Klaus ruft auf dem Angst-Prinzip das Volk als Ganzes zum Widerstand gegen die EU auf (er empfindet richtig, dass dort beispielsweise in der Beziehung zu dem Gebot „Du sollst nicht stehlen“ nicht immer eine derartige Toleranz herrschen müsste wie bei uns). Volle Hosen sind die beste Voraussetzung für eine fanatische Einheit. Die Gegner von Klaus behaupten, es bestehe kein Anlass zur Sorge. Sie verhalten sich wie diejenigen, die im dunklen Wald pfeifen oder singen, um die Angst zu verjagen.

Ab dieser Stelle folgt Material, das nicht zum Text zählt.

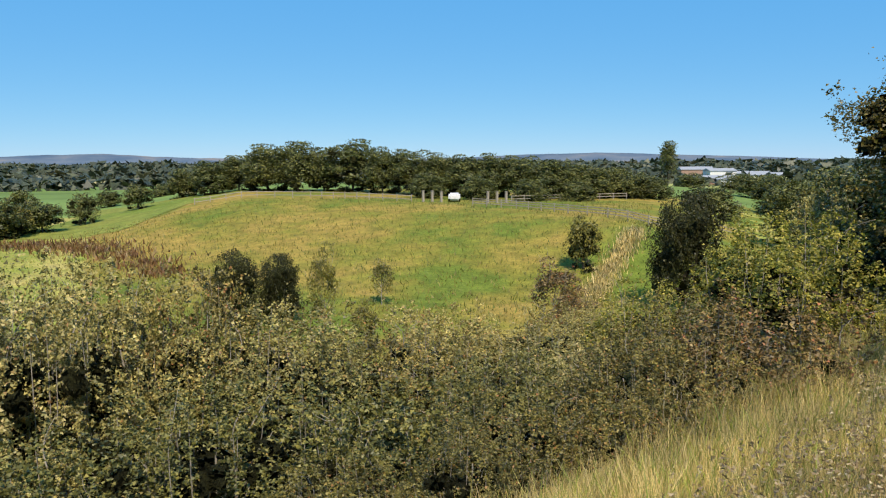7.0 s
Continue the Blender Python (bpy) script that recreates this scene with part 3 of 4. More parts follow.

Europa toleriert uns das.

Sicher, Europa toleriert uns das. Was bleibt ihm auch anderes übrig. Doch das ist eine vollkommen, aber vollkommen falsche Einstellung. Dass sich manche Fehler und Sünden der Vergangenheit – vielleicht sogar die Mehrheit der Sünden der Vergangenheit – nicht wiedergutmachen lassen, bedeutet nicht, dass es sie nicht gegeben hat. Wir sollten den Mut haben, sie zumindest zu gestehen – allein aus dem Grund, damit wir in Zukunft einmal nicht in Versuchung gelangen, sie zu wiederholen. Damit wir aus der fragwürdigen Gemeinschaft derjenigen ausscheiden, die das Gebot „Du sollst nicht stehlen“ wiederum nicht allzu ernst nehmen. Es ist nicht ausgeschlossen, dass wir uns vor den Gespenstern der Vergangenheit nicht so fürchten müssten, wenn wir das tun würden. Einfach deshalb, weil sie dann aufhören würden, Gespenster zu sein.